Mistral 7B is a 7B parameter transformer that's pretty solid for its size. Mistral AI released it in September 2023, and I've been testing this in production setups. Here's what happens when you use it.
The Two Tricks That Make It Work
Mistral uses two clever optimizations that most engineers don't really understand until they dig in:
Grouped-Query Attention (GQA): Instead of recalculating everything for each attention head, it groups them and reuses computations. Makes inference noticeably faster in my testing - the paper claims 30% but your setup will vary depending on sequence length.
Sliding Window Attention (SWA): The sliding window thing is weird - only looks at 4K tokens but somehow works because layers stack or something. I don't fully get the math but it performs fine until you hit the context limits.
Real Performance vs Marketing Claims
The official benchmarks look great on paper.
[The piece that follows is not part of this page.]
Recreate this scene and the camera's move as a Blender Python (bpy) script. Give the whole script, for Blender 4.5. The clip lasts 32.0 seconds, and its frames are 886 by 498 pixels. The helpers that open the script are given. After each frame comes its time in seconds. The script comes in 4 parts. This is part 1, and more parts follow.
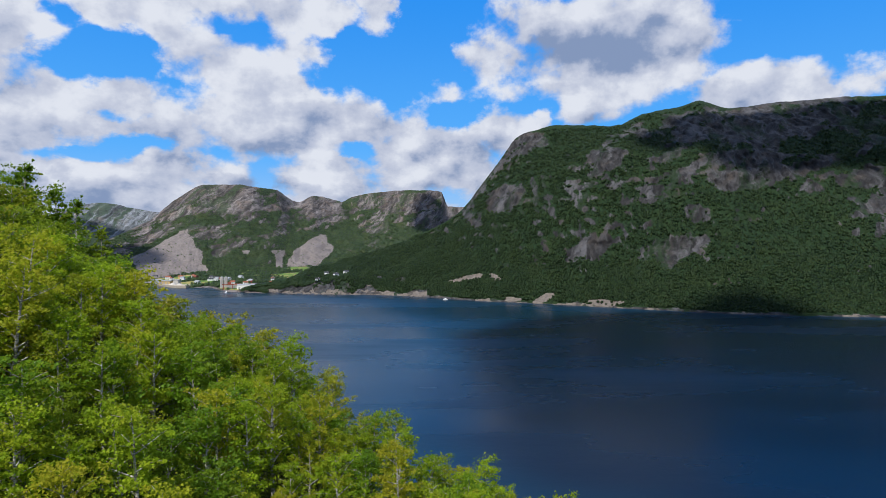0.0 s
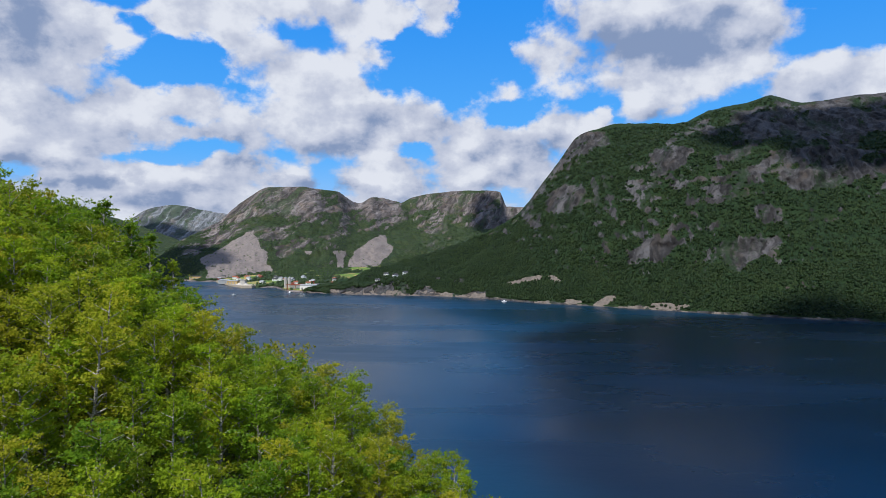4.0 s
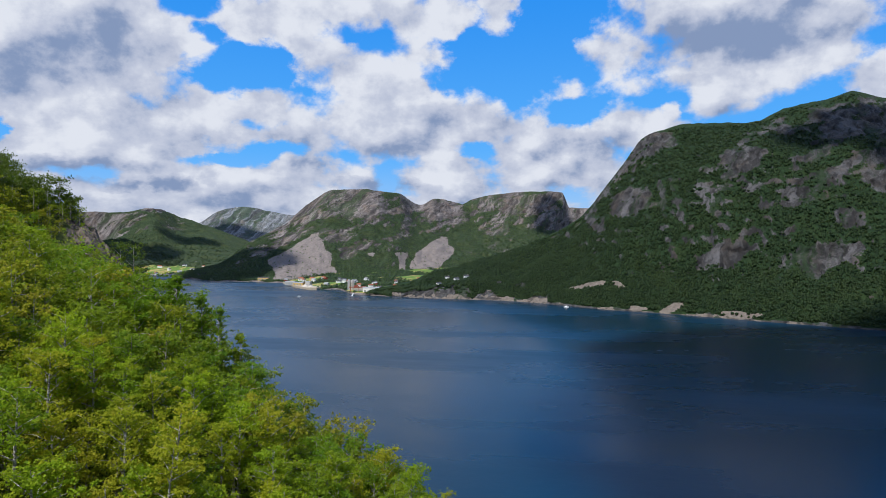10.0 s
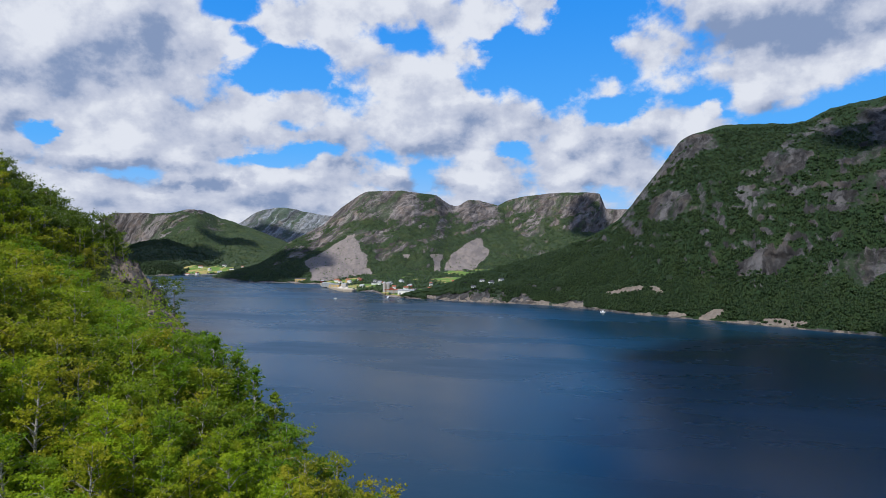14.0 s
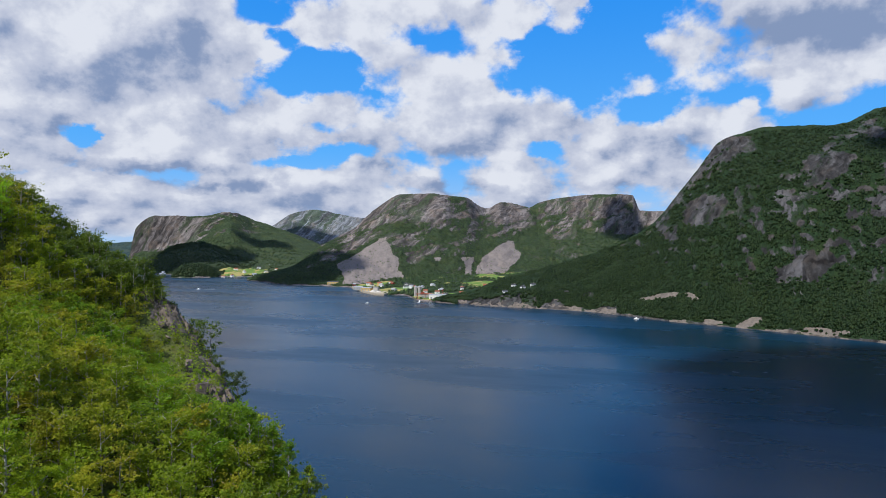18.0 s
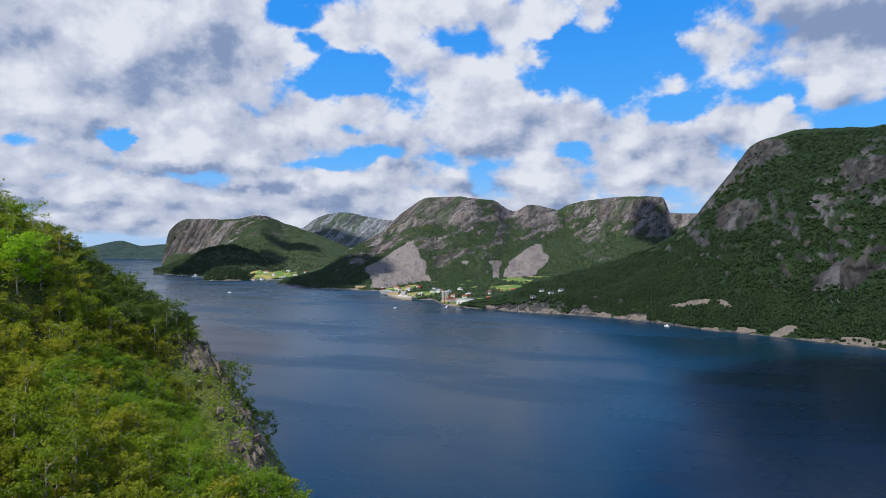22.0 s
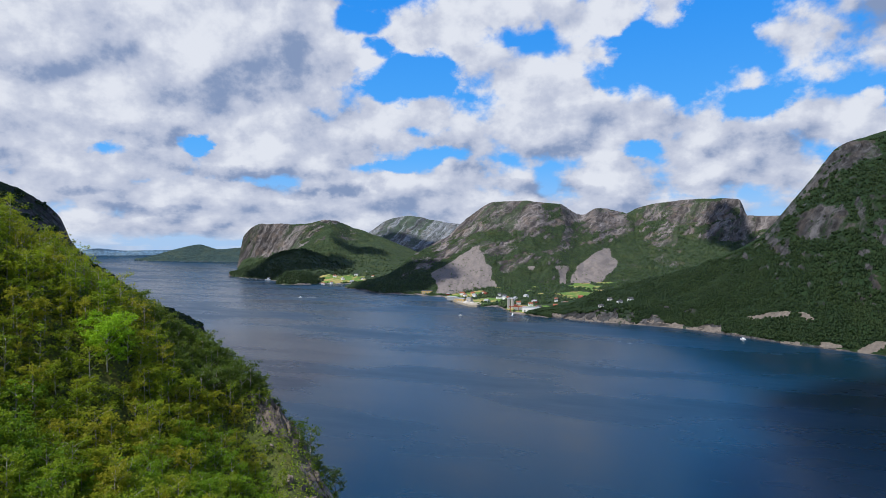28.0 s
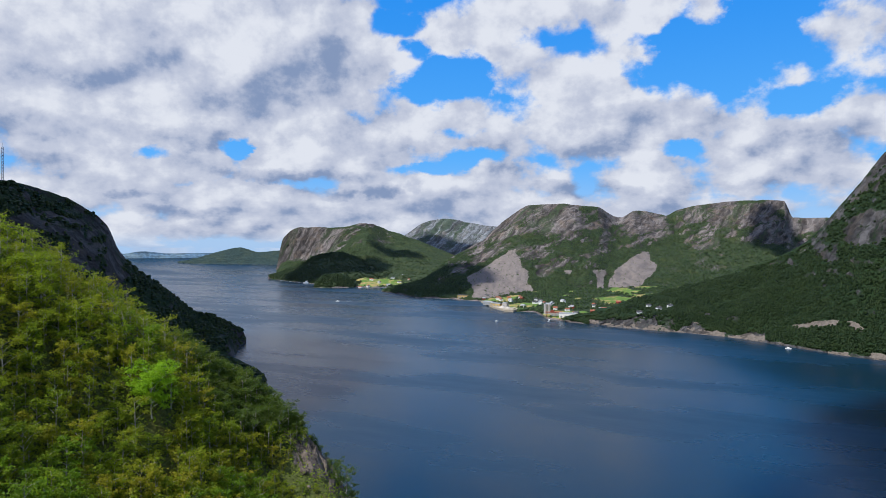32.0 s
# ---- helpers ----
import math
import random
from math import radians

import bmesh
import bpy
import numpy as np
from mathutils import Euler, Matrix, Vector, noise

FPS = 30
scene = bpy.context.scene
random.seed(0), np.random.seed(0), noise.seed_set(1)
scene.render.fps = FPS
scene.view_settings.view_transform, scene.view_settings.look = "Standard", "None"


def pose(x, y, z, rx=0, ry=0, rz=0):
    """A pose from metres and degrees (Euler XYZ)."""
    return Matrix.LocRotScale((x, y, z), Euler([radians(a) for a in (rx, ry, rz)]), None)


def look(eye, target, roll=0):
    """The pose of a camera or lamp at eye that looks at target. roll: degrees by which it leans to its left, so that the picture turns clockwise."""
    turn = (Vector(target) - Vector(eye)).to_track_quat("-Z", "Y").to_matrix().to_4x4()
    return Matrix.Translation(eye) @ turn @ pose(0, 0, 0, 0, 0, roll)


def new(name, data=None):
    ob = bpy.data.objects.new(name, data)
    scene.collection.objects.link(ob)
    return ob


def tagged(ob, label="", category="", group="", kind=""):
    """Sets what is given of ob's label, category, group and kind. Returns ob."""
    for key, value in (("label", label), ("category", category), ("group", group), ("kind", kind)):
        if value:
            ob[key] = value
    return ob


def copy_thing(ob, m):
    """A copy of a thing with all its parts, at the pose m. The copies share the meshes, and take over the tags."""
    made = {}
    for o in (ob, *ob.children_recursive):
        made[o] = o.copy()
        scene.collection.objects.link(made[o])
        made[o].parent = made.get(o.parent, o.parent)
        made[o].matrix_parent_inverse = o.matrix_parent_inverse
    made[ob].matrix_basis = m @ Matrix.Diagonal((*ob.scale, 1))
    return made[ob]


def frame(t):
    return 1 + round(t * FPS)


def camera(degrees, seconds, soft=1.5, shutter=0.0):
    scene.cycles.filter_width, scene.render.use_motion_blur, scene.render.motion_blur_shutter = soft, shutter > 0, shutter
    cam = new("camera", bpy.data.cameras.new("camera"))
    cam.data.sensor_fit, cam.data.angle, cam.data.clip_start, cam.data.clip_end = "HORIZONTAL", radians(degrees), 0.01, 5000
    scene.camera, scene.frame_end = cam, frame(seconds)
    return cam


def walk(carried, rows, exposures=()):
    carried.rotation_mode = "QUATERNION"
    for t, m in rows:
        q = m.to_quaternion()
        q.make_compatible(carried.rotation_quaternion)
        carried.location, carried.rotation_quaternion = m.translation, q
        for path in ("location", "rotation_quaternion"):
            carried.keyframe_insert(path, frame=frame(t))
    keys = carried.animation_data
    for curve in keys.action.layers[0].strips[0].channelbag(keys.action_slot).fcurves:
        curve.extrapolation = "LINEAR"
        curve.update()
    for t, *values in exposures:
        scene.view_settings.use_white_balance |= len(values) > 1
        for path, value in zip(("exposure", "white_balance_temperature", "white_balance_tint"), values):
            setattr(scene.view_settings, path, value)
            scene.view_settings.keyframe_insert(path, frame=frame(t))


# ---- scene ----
cam = camera(69.92, 32.0, soft=0.9)


def turned(t, x, y, z, yaw, pitch, roll):
    """A row of the path: eye, heading to the left of +y, pitch up, roll."""
    a, p = radians(yaw), radians(pitch)
    ahead = Vector((-math.sin(a) * math.cos(p), math.cos(a) * math.cos(p), math.sin(p)))
    return t, look((x, y, z), Vector((x, y, z)) + ahead * 10, roll)


PATH = [
    (0, 0.00, 0.00, 100.00, 0.000, -0.455, -0.187), (1, 0.01, 0.02, 100.65, 0.992, -0.475, -0.230),
    (2, 0.02, 0.03, 101.36, 2.394, -0.455, -0.215), (3, 0.02, 0.06, 102.16, 4.092, -0.459, -0.210),
    (3.5, 0.02, 0.08, 102.78, 4.774, -0.463, -0.225), (5.5, 0.06, 0.26, 105.57, 6.398, -0.468, -0.194),
    (6, 0.07, 0.30, 106.27, 6.804, -0.475, -0.180), (7, 0.10, 0.36, 107.69, 7.817, -0.474, -0.158),
    (8, 0.13, 0.40, 109.04, 8.963, -0.468, -0.136), (9, 0.16, 0.41, 110.33, 9.963, -0.466, -0.128),
    (10, 0.19, 0.42, 111.80, 10.823, -0.470, -0.108), (11, 0.23, 0.43, 113.34, 11.839, -0.470, -0.070),
    (12, 0.31, 0.46, 114.92, 12.926, -0.480, -0.048), (13, 0.43, 0.48, 116.90, 13.568, -0.494, -0.005),
    (14, 0.53, 0.49, 118.92, 13.990, -0.488, 0.065), (14.5, 0.56, 0.48, 119.89, 14.306, -0.488, 0.078),
    (16.5, 0.55, 0.46, 124.33, 16.017, -0.462, 0.120), (17, 0.52, 0.45, 125.41, 16.288, -0.444, 0.105),
    (18, 0.43, 0.44, 127.69, 16.810, -0.438, 0.079), (19, 0.37, 0.47, 129.93, 17.584, -0.420, 0.052),
    (20, 0.33, 0.52, 132.07, 18.378, -0.383, 0.038), (21, 0.32, 0.56, 134.07, 18.817, -0.352, 0.040),
    (22, 0.34, 0.56, 136.29, 19.291, -0.340, 0.065), (23, 0.41, 0.53, 138.34, 20.103, -0.322, 0.060),
    (24, 0.51, 0.45, 140.49, 21.313, -0.317, 0.065), (25, 0.63, 0.33, 142.74, 22.400, -0.304, 0.075),
    (25.5, 0.70, 0.26, 143.87, 22.997, -0.289, 0.070), (27.5, 1.04, -0.04, 148.67, 24.880, -0.219, 0.028),
    (28, 1.13, -0.10, 149.81, 25.231, -0.220, 0.022), (29, 1.33, -0.21, 152.25, 26.065, -0.193, 0.020),
    (30, 1.51, -0.31, 154.72, 27.086, -0.176, 0.020), (31, 1.66, -0.42, 157.12, 27.657, -0.146, -0.020),
    (32, 1.81, -0.54, 158.63, 28.483, -0.090, -0.031),
]
walk(cam, [turned(*row) for row in PATH], [(0, 0.0, 6150, 10), (32, 0.0, 6150, 10)])

# ---- light: sun high on the left, broken cumulus over a blue sky ----
SUN_AZ, SUN_EL = -158.0, 55.0   # clockwise from +y, above the horizon
sun_way = Vector((math.sin(radians(SUN_AZ)) * math.cos(radians(SUN_EL)), math.cos(radians(SUN_AZ)) * math.cos(radians(SUN_EL)), math.sin(radians(SUN_EL))))
sun = new("sun", bpy.data.lights.new("sun", "SUN"))
sun.data.energy, sun.data.angle, sun.data.color = 5.8, radians(0.5), (1.0, 0.95, 0.86)
sun.matrix_world = look((0, 0, 900), Vector((0, 0, 900)) - sun_way)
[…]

In practice:
- Does beat Llama 2 13B on most tasks, which surprised me initially
- Needs around 5GB in my setup, way more than their "minimal requirements" bullshit
- Coding performance is decent but not spectacular - HumanEval scores around 30% - I wouldn't use it for debugging production code
- Context handling degrades noticeably after ~16K tokens despite the 32K claim
The Apache 2.0 License Thing
This is the best part. No lawyer bullshit, no weird restrictions, just use it however you want. The Apache 2.0 license allows commercial use, modification, and distribution. Compared to Llama's custom license headaches, this is refreshing.
Reality Check
Mistral 7B was impressive back in September 2023. Now it's 2025 and I've spent the last 6 months migrating our systems off it. Llama 3.1 8B performs better - costs depend on your provider but we cut our inference costs by $2,400/month switching from Mistral Console to Fireworks AI for Llama 3.1.
If you're starting fresh, don't make my mistake. The Apache license was cool but not worth the headaches. The only time I'd recommend Mistral 7B now is if your legal department forces you into Apache 2.0 licensing.